Alors sans même le réaliser, contre toute attente, je lève la main en l'air.

  • Layla ? s'indigne-t-il. Vous tenez vraiment à me poser une question maintenant ?

Un frisson me parcourt l'échine et mes membres se raidissent.

  • N-non... je murmure d'une voix cassée.
  • Alors quoi ?

Je prends une profonde inspiration pour me calmer, avant d'éclaircir ma gorge et d'ajouter :

  • En fait, j'aimerais répondre à la question...
  • Quoi ?

Sur ces mots, un ange passe.

Toutes les personnes présentes dans la pièce se retournent instantanément vers moi, y compris mes co-stagiaires et notamment Ambre qui me dévisage attentivement d'un air incrédule.

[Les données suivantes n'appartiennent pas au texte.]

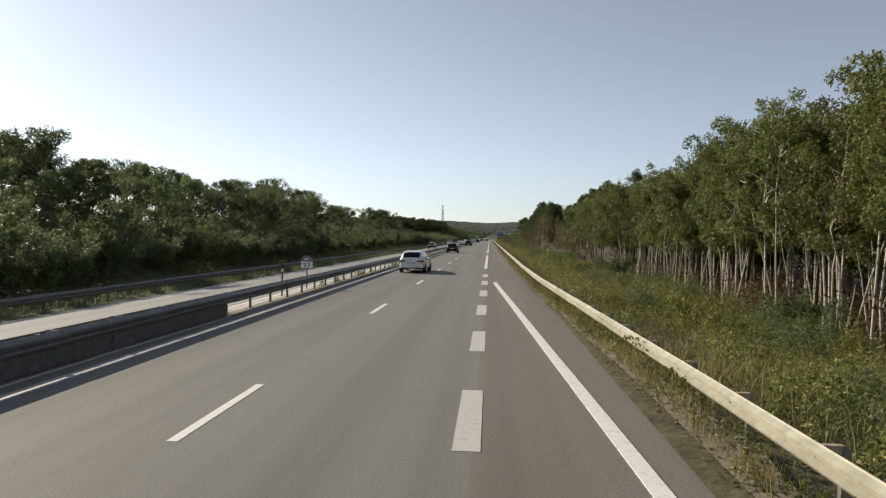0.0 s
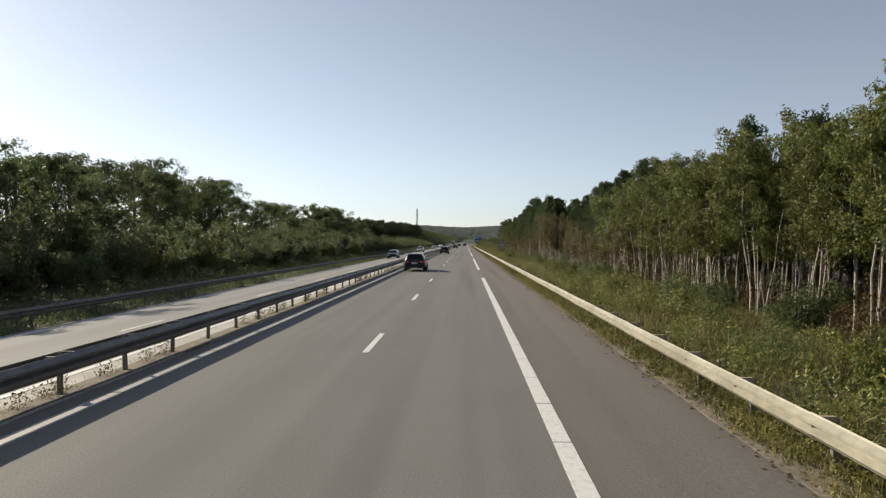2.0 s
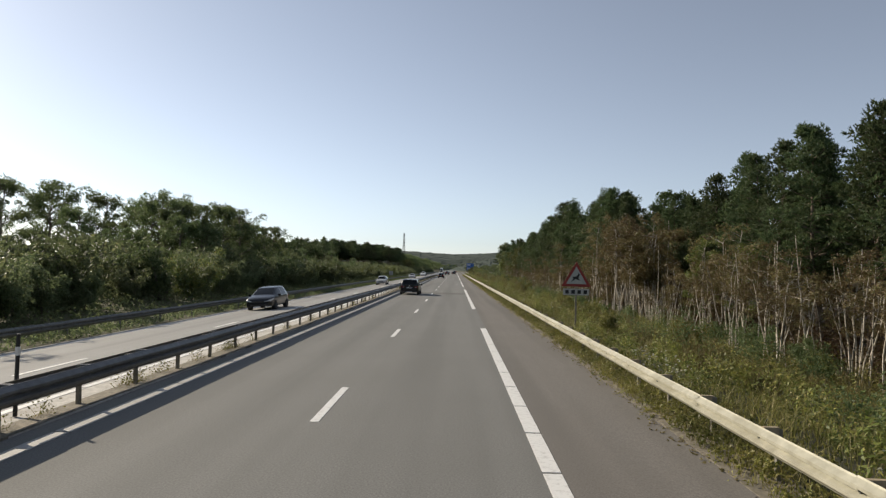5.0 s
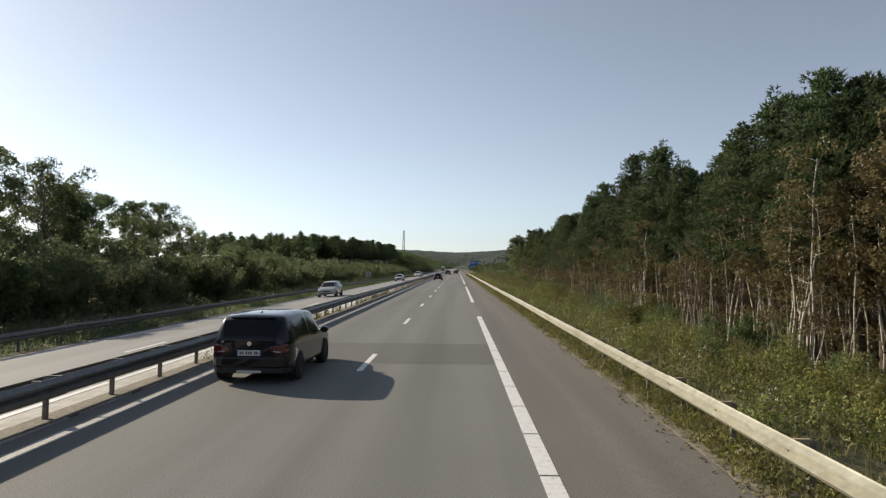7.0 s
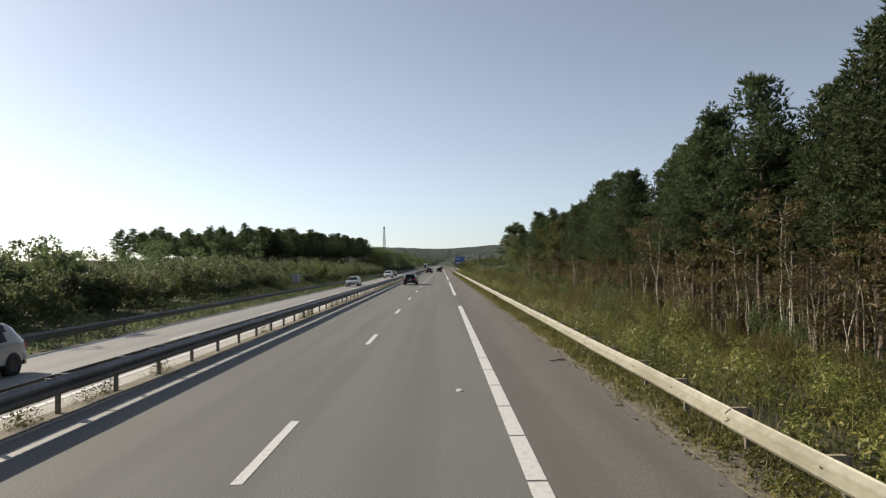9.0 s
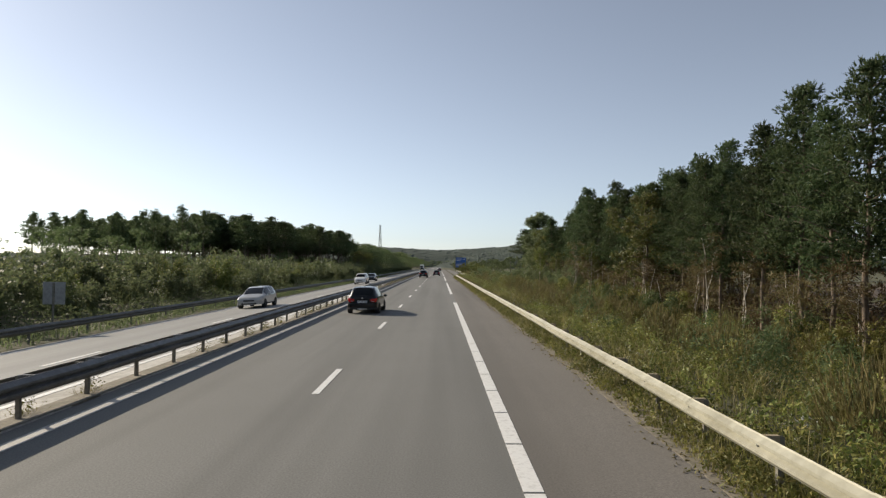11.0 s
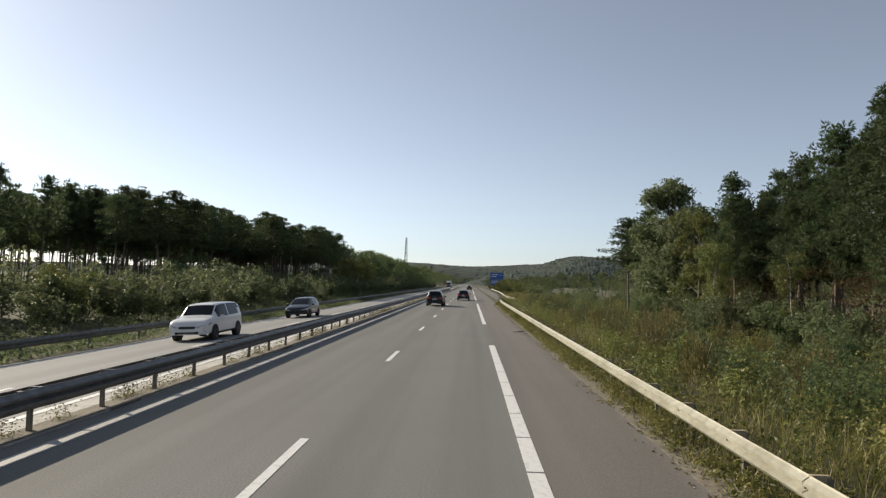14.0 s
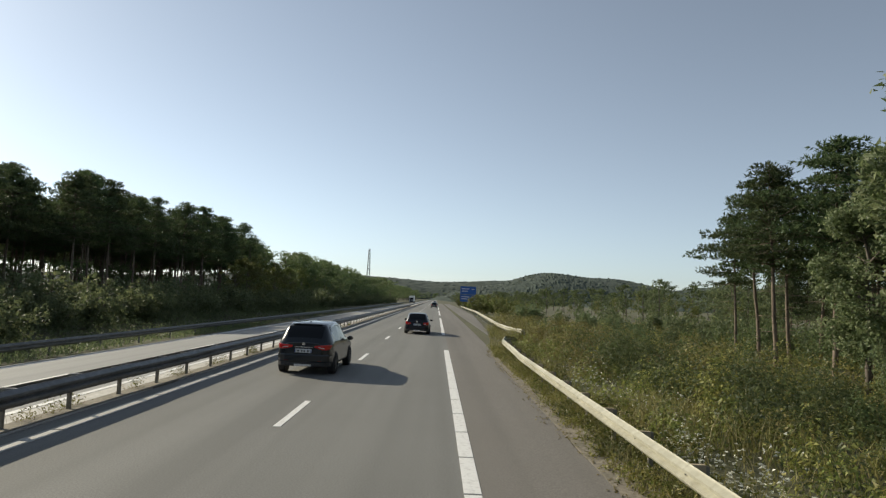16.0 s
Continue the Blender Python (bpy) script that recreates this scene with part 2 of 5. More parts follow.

Mais par-dessus tout, je sens surtout les prunelles perçantes de Chahine se poser sur moi.

Et je commence déjà à regretter mon audace.

J'aurais simplement dû me taire et rester sagement dans mon coin à attendre la fin de la visite, comme mes camarades. J'aurais probablement été épargnée des sermons grâce à mon statut d'étudiante en deuxième année et tout aurait été réglé.

Bon sang, mais qu'est-ce qui m'a pris ?

  • Alors Madame Thomas, reprend le chef, vous avez perdu votre langue vous aussi ?

Sa remarque me ramène immédiatement à la réalité.

Je secoue vivement la tête pour chasser mes doutes, me redresse légèrement pour mieux lui faire face, puis je déclare alors :

  • Le liquide amniotique, lors d'un accouchement.

L'espace d'un instant, un troisième silence m'entoure.

Un silence si assourdissant que j'en viens à regretter l'animation résultant d'un vacarme.

Et puis après le calme, la tempête.

Pas une tempête au sens propre, évidemment, mais une tornade d'applaudissements.

Monsieur Boukhobza m'acclame vigoureusement, un sourire de fierté incurvant le coin de sa lèvre.

  • Félicitations, Layla ! C'est effectivement la réponse que j'attendais !

Al-Hamdullilah.

  • C'est la première fois qu'une stagiaire m'épate autant ! C'est remarquable de votre part !

Sur ces propos, mes joues prennent feu.

Je crois que je ne m'attendais pas à ce qu'il m'adresse de telles éloges.

  • Merci... je rétorque alors timidement.

Il me tourne ensuite le dos pour reporter son attention sur les autres membres de l'équipe.

  • Vous tous, s'écrie-t-il en me désignant du doigt, prenez tous exemple sur Layla !

Oh non.

Il va vraiment finir par me mettre mal à l'aise.

S'il y a bien une chose que je ne supporte pas, c'est d'être au centre de l'attention.

  • Toi plus particulièrement, Chahine...

Monsieur Boukhobza fronce alors les sourcils, avant de laisser échapper un soupir.

  • Te faire devancer par une deuxième année, tu devrais avoir honte...

Je jette alors un œil discret en direction du brun pour jauger sa réaction.

Sauf que je croise instantanément ses prunelles noir d'encre me toisant avec mépris.

Oh, bon sang.

Moi qui voulais essayer d'apaiser la tension, je crois que je viens tout juste d'envenimer notre relation.